- _Problem requirements_: Look for "exposures" in the listing below. Gather each line that contains it.

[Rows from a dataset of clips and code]
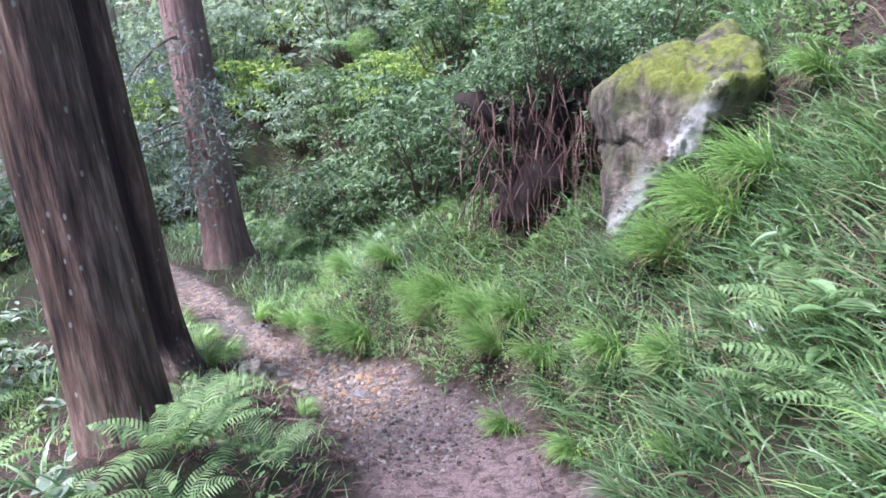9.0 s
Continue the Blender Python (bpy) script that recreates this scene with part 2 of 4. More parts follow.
def ground_material():
    m, N, L, bsdf = material("forest_ground")
    v = coords(N, L)
    at = N.new("ShaderNodeAttribute")
    at.attribute_name = "zone"
    sep = N.new("ShaderNodeSeparateColor")
    L.new(at.outputs["Color"], sep.inputs[0])
    at2 = N.new("ShaderNodeAttribute")
    at2.attribute_name = "cover"
    sep2 = N.new("ShaderNodeSeparateColor")
    L.new(at2.outputs["Color"], sep2.inputs[0])
    fine, mid, low = noise_tex(N, L, 70, 6, 0.7, v), noise_tex(N, L, 13, 6, 0.65, v), noise_tex(N, L, 1.6, 5, 0.6, v)
    vo = N.new("ShaderNodeTexVoronoi")
    vo.inputs["Scale"].default_value = 44.0
    L.new(v, vo.inputs["Vector"])
    vo2 = N.new("ShaderNodeTexVoronoi")
    vo2.inputs["Scale"].default_value = 75.0
    L.new(v, vo2.inputs["Vector"])
    # leaf mould and moss below the plants
    mould = ramp(N, L, mid, [(0.3, (0.017, 0.012, 0.007)), (0.5, (0.046, 0.028, 0.017)), (0.72, (0.093, 0.060, 0.037))])
    mould = mixed(N, L, ramp(N, L, low, [(0.42, (0, 0, 0)), (0.62, (0.85, 0.85, 0.85))]), mould, ramp(N, L, fine, [(0.3, (0.019, 0.033, 0.007)), (0.7, (0.062, 0.096, 0.021))]))
    litter = ramp(N, L, mid, [(0.3, (0.03, 0.017, 0.013)), (0.52, (0.085, 0.048, 0.037)), (0.7, (0.16, 0.1, 0.078))])
    litter = mixed(N, L, ramp(N, L, low, [(0.48, (0, 0, 0)), (0.62, (0.8, 0.8, 0.8))]), litter, ramp(N, L, fine, [(0.3, (0.025, 0.035, 0.012)), (0.7, (0.075, 0.1, 0.035))]))
    peb = ramp(N, L, vo.outputs["Color"], [(0.2, (0.031, 0.029, 0.030)), (0.5, (0.074, 0.067, 0.068)), (0.85, (0.161, 0.150, 0.150))])
    peb = mixed(N, L, ramp(N, L, vo.outputs["Distance"], [(0.25, (0, 0, 0)), (0.55, (0.8, 0.8, 0.8))]), peb, (0.022, 0.019, 0.018))
    peb = mixed(N, L, ramp(N, L, low, [(0.45, (0, 0, 0)), (0.62, (0.75, 0.75, 0.75))]), peb, (0.074, 0.054, 0.045))
    soil = ramp(N, L, fine, [(0.3, (0.024, 0.019, 0.021)), (0.5, (0.07, 0.058, 0.062)), (0.72, (0.16, 0.14, 0.145))])
    soil = mixed(N, L, ramp(N, L, mid, [(0.42, (0, 0, 0)), (0.62, (0.8, 0.8, 0.8))]), soil, (0.036, 0.022, 0.018))
    soil = mixed(N, L, ramp(N, L, vo2.outputs["Color"], [(0.72, (0, 0, 0)), (0.8, (0.7, 0.7, 0.7))]), soil, (0.2, 0.185, 0.19))
    clay = ramp(N, L, fine, [(0.3, (0.1, 0.072, 0.064)), (0.5, (0.3, 0.22, 0.195)), (0.72, (0.46, 0.36, 0.325))])
    clay = mixed(N, L, ramp(N, L, mid, [(0.47, (0, 0, 0)), (0.6, (0.85, 0.85, 0.85))]), clay, (0.095, 0.068, 0.06))
    mud = ramp(N, L, mid, [(0.3, (0.06, 0.051, 0.048)), (0.42, (0.17, 0.145, 0.132)), (0.54, (0.3, 0.235, 0.19)), (0.64, (0.42, 0.295, 0.18)), (0.76, (0.48, 0.32, 0.17))])
    mud = mixed(N, L, 0.85, mud, ramp(N, L, vo2.outputs["Color"], [(0.1, (0.4, 0.4, 0.4)), (0.9, (1.5, 1.45, 1.4))]), "MULTIPLY")
    col = mixed(N, L, sep2.outputs[1], mould, litter)
    col = mixed(N, L, sep.outputs[1], col, soil)
    col = mixed(N, L, sep2.outputs[0], col, clay)
    col = mixed(N, L, sep.outputs[2], col, mud)
    col = mixed(N, L, sep.outputs[0], col, peb)
    L.new(col, bsdf.inputs["Base Color"])
    wet = maths(N, L, "MULTIPLY", sep.outputs[2], maths(N, L, "SUBTRACT", 1.0, mid))
    damp = maths(N, L, "ADD", maths(N, L, "MULTIPLY", wet, 1.55), maths(N, L, "MULTIPLY", sep.outputs[0], 0.38))
    L.new(maths(N, L, "SUBTRACT", 0.88, damp), bsdf.inputs["Roughness"])
    h = maths(N, L, "ADD", maths(N, L, "MULTIPLY", maths(N, L, "SUBTRACT", 1.0, vo.outputs["Distance"]), sep.outputs[0]), maths(N, L, "ADD", fine, mid))
    h = maths(N, L, "MULTIPLY", h, maths(N, L, "SUBTRACT", 1.0, maths(N, L, "MULTIPLY", sep.outputs[2], 0.35)))
    bumped(N, L, bsdf, h, 1.0, 0.035)
    return m


G = {}
G["ground"] = ground_material()
G["grass"] = leaf_material("grass_blades", [(0.0, (0.045, 0.1, 0.036)), (0.35, (0.1, 0.205, 0.066)), (0.72, (0.18, 0.325, 0.11)), (0.93, (0.29, 0.42, 0.17)), (1.0, (0.42, 0.37, 0.22))], pale=0.08)
G["sedge"] = leaf_material("sedge_blades", [(0.0, (0.1, 0.2, 0.05)), (0.4, (0.2, 0.38, 0.085)), (0.8, (0.32, 0.51, 0.13)), (1.0, (0.48, 0.56, 0.25))], 0.32, 0.35, pale=0.04)
G["straw"] = leaf_material("dead_grass", [(0.0, (0.12, 0.085, 0.035)), (0.5, (0.27, 0.21, 0.09)), (1.0, (0.4, 0.34, 0.17))], 0.75, 0.2)
G["fern"] = leaf_material("fern_leaf", [(0.0, (0.1, 0.19, 0.06)), (0.5, (0.19, 0.33, 0.105)), (1.0, (0.33, 0.47, 0.17))], 0.45, 0.38, pale=0.08)
G["shrub"] = leaf_material("shrub_leaf", [(0.05, (0.024, 0.055, 0.022)), (0.38, (0.085, 0.165, 0.062)), (0.72, (0.18, 0.31, 0.12)), (1.0, (0.36, 0.5, 0.25))], 0.48, 0.36)
G["bright"] = leaf_material("bright_leaf", [(0.0, (0.14, 0.25, 0.07)), (0.5, (0.31, 0.48, 0.13)), (1.0, (0.58, 0.66, 0.18))], 0.45, 0.42, pale=0.06)
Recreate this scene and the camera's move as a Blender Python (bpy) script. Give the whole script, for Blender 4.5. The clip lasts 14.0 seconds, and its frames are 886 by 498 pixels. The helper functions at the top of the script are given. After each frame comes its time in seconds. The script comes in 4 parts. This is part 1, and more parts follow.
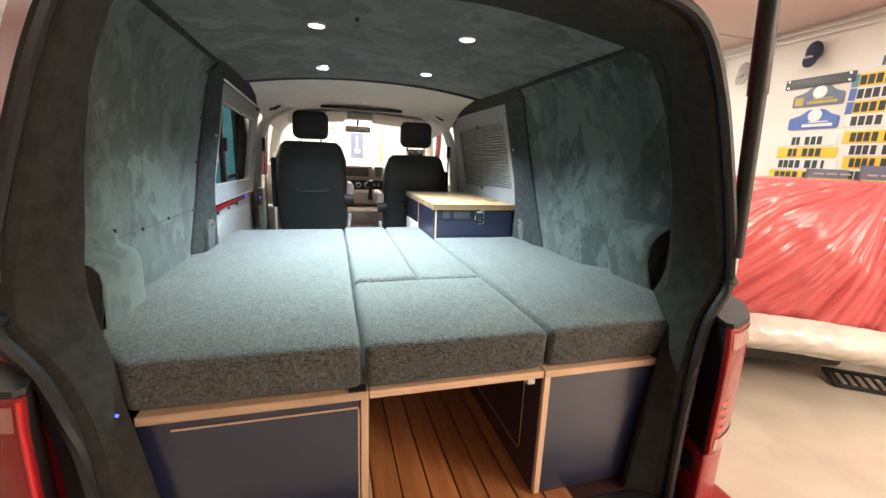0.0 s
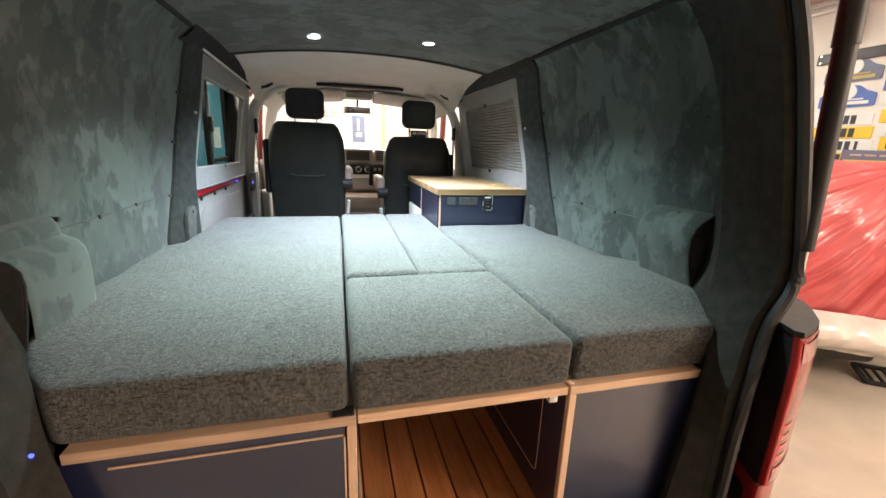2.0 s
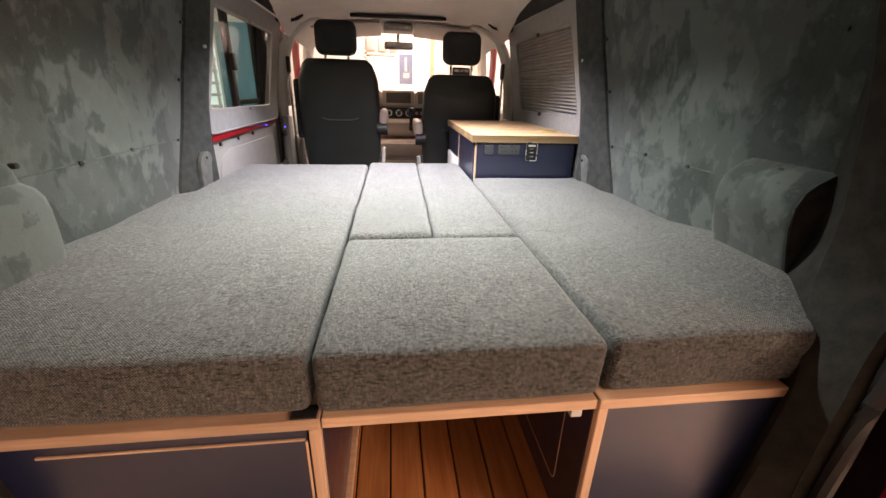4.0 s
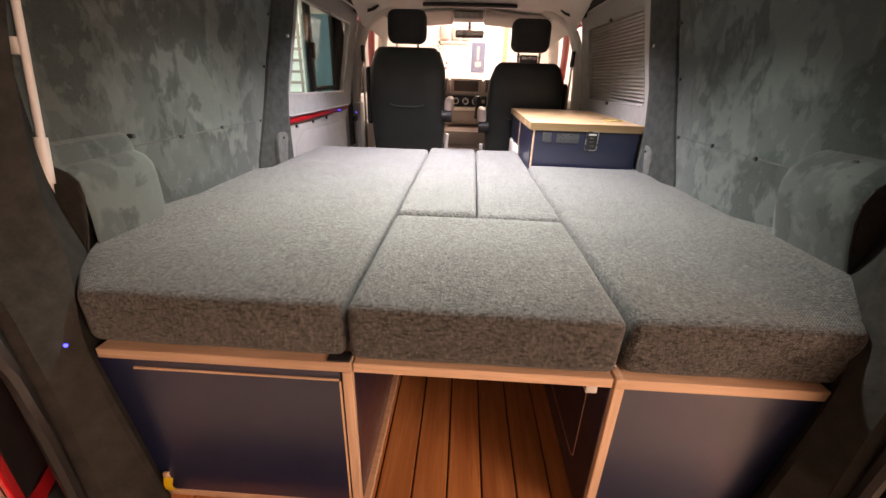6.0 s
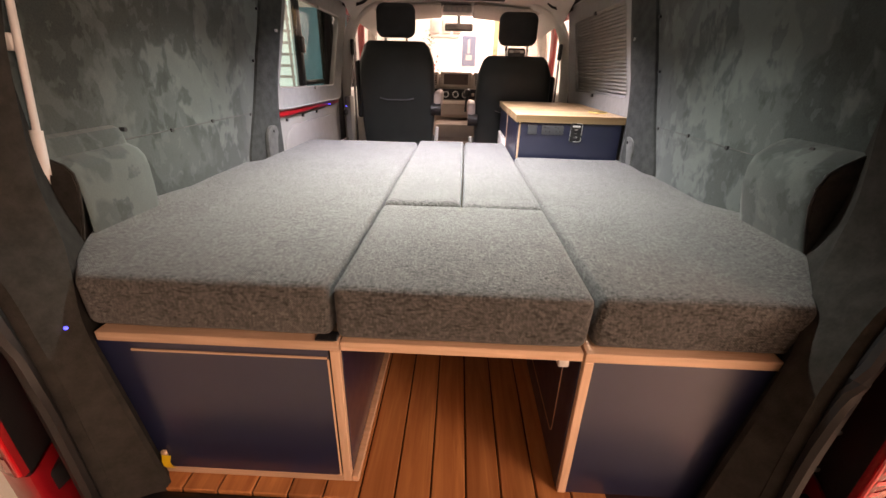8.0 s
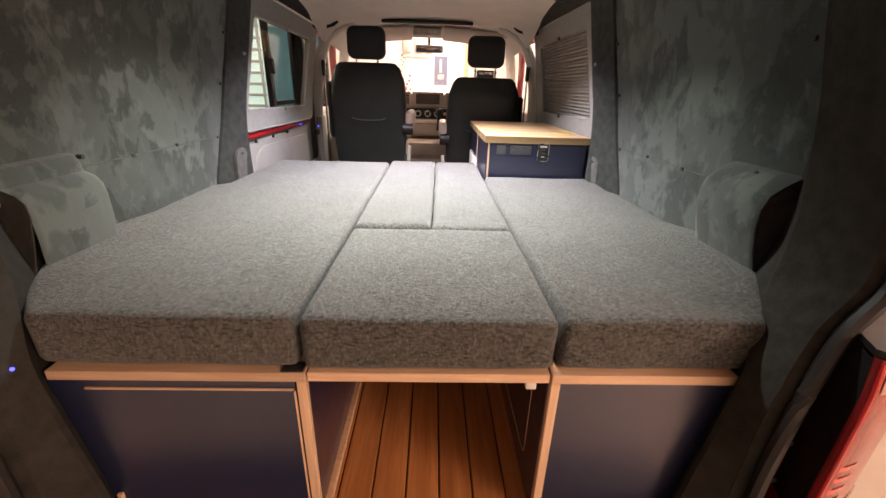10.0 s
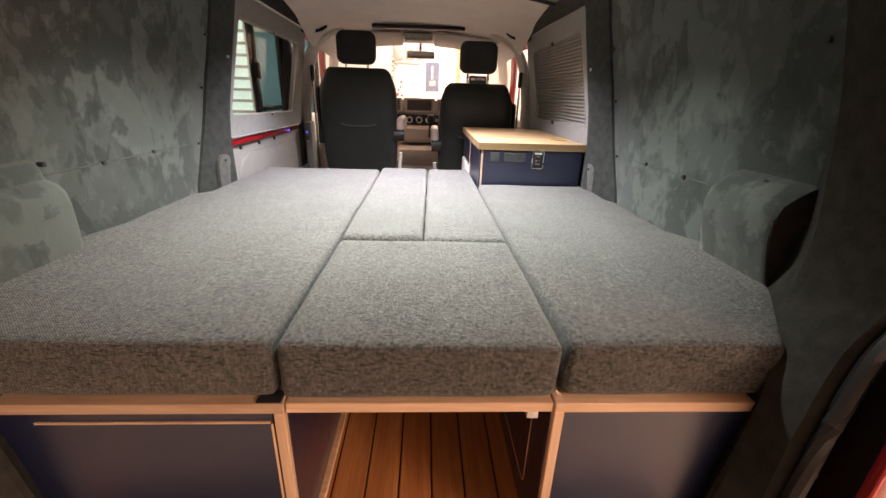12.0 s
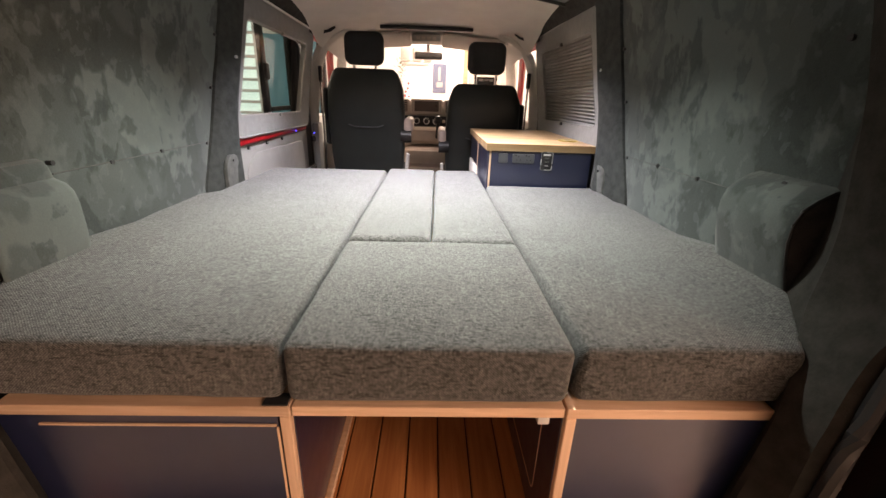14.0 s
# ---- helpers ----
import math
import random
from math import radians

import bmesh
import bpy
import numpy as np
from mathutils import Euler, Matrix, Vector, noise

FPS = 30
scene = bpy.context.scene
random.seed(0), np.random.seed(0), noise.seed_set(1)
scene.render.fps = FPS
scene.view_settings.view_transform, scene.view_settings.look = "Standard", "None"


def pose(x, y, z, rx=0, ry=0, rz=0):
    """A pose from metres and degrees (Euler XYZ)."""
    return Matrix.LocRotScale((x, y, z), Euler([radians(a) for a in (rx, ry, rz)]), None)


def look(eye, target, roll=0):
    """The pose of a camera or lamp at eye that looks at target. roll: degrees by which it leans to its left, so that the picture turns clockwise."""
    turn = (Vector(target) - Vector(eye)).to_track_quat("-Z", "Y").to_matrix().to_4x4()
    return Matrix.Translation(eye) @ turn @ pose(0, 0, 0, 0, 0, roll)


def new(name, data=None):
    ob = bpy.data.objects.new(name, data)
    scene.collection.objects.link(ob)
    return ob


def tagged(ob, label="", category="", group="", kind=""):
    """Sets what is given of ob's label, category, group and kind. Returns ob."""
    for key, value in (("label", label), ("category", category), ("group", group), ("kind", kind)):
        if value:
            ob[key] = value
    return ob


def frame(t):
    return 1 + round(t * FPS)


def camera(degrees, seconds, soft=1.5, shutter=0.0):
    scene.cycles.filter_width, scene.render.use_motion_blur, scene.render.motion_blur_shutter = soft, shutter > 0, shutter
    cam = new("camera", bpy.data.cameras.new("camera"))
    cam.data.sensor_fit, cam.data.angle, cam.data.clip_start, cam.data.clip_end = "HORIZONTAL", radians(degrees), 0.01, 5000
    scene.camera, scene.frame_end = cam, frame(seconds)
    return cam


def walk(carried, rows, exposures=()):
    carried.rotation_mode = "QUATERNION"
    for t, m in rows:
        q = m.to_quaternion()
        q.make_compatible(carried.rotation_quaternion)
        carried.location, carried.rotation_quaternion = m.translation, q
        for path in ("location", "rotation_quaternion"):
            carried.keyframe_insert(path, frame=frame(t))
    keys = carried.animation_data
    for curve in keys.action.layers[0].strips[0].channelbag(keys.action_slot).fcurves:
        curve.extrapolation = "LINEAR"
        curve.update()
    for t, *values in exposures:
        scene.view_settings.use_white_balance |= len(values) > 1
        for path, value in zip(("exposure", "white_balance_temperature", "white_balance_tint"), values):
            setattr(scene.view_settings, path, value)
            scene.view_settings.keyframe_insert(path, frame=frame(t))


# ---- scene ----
cam = camera(95.6, 14.0)
PATH = [
    (0, (-0.242, -0.843, 1.55), (0.291, 1.036, 1.117), 2.2),
    (0.5, (-0.244, -0.838, 1.549), (0.284, 1.039, 1.107), 2.1),
    (1, (-0.234, -0.829, 1.549), (0.29, 1.046, 1.095), 2.0),
    (1.5, (-0.216, -0.802, 1.538), (0.3, 1.072, 1.068), 2.0),
    (2, (-0.192, -0.67, 1.52), (0.315, 1.2, 1.023), 2.0),
    (2.5, (-0.18, -0.501, 1.503), (0.301, 1.349, 0.915), 2.0),
    (2.7, (-0.173, -0.46, 1.507), (0.298, 1.378, 0.874), 1.9),
    (4.8, (0.0, -0.514, 1.489), (0.032, 1.335, 0.728), 1.8),
    (5, (-0.001, -0.518, 1.487), (-0.013, 1.33, 0.721), 1.8),
    (5.5, (0.006, -0.536, 1.489), (-0.063, 1.304, 0.708), 1.7),
    (6, (0.01, -0.554, 1.489), (-0.069, 1.279, 0.695), 1.8),
    (6.5, (0.008, -0.569, 1.475), (-0.071, 1.258, 0.666), 1.7),
    (7, (0.015, -0.581, 1.474), (-0.06, 1.236, 0.643), 1.6),
    (9.5, (0.06, -0.611, 1.518), (0.085, 1.236, 0.75), 1.7),
    (10, (0.059, -0.598, 1.514), (0.116, 1.255, 0.764), 1.7),
    (10.5, (0.061, -0.586, 1.515), (0.139, 1.27, 0.774), 1.7),
    (11, (0.062, -0.571, 1.511), (0.153, 1.288, 0.78), 1.7),
    (11.5, (0.059, -0.552, 1.512), (0.155, 1.309, 0.785), 1.9),
    (12, (0.06, -0.533, 1.507), (0.155, 1.33, 0.786), 1.9),
    (12.5, (0.058, -0.521, 1.502), (0.152, 1.344, 0.785), 2.0),
    (13, (0.055, -0.513, 1.502), (0.141, 1.353, 0.787), 2.0),
    (13.5, (0.052, -0.512, 1.503), (0.129, 1.355, 0.788), 2.0),
    (14, (0.053, -0.52, 1.501), (0.121, 1.347, 0.787), 2.0),
]
walk(cam, [(t, look(eye, target, roll)) for t, eye, target, roll in PATH],
     [(0.0, 0.28, 5950, -4), (1.8, 0.2, 6050, -3), (2.6, 0.08, 6500, 7), (4.8, 0.0, 7450, 20), (7.0, 0.0, 7500, 22), (14.0, -0.05, 7350, 17)])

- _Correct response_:
def walk(carried, rows, exposures=()):
    for t, *values in exposures:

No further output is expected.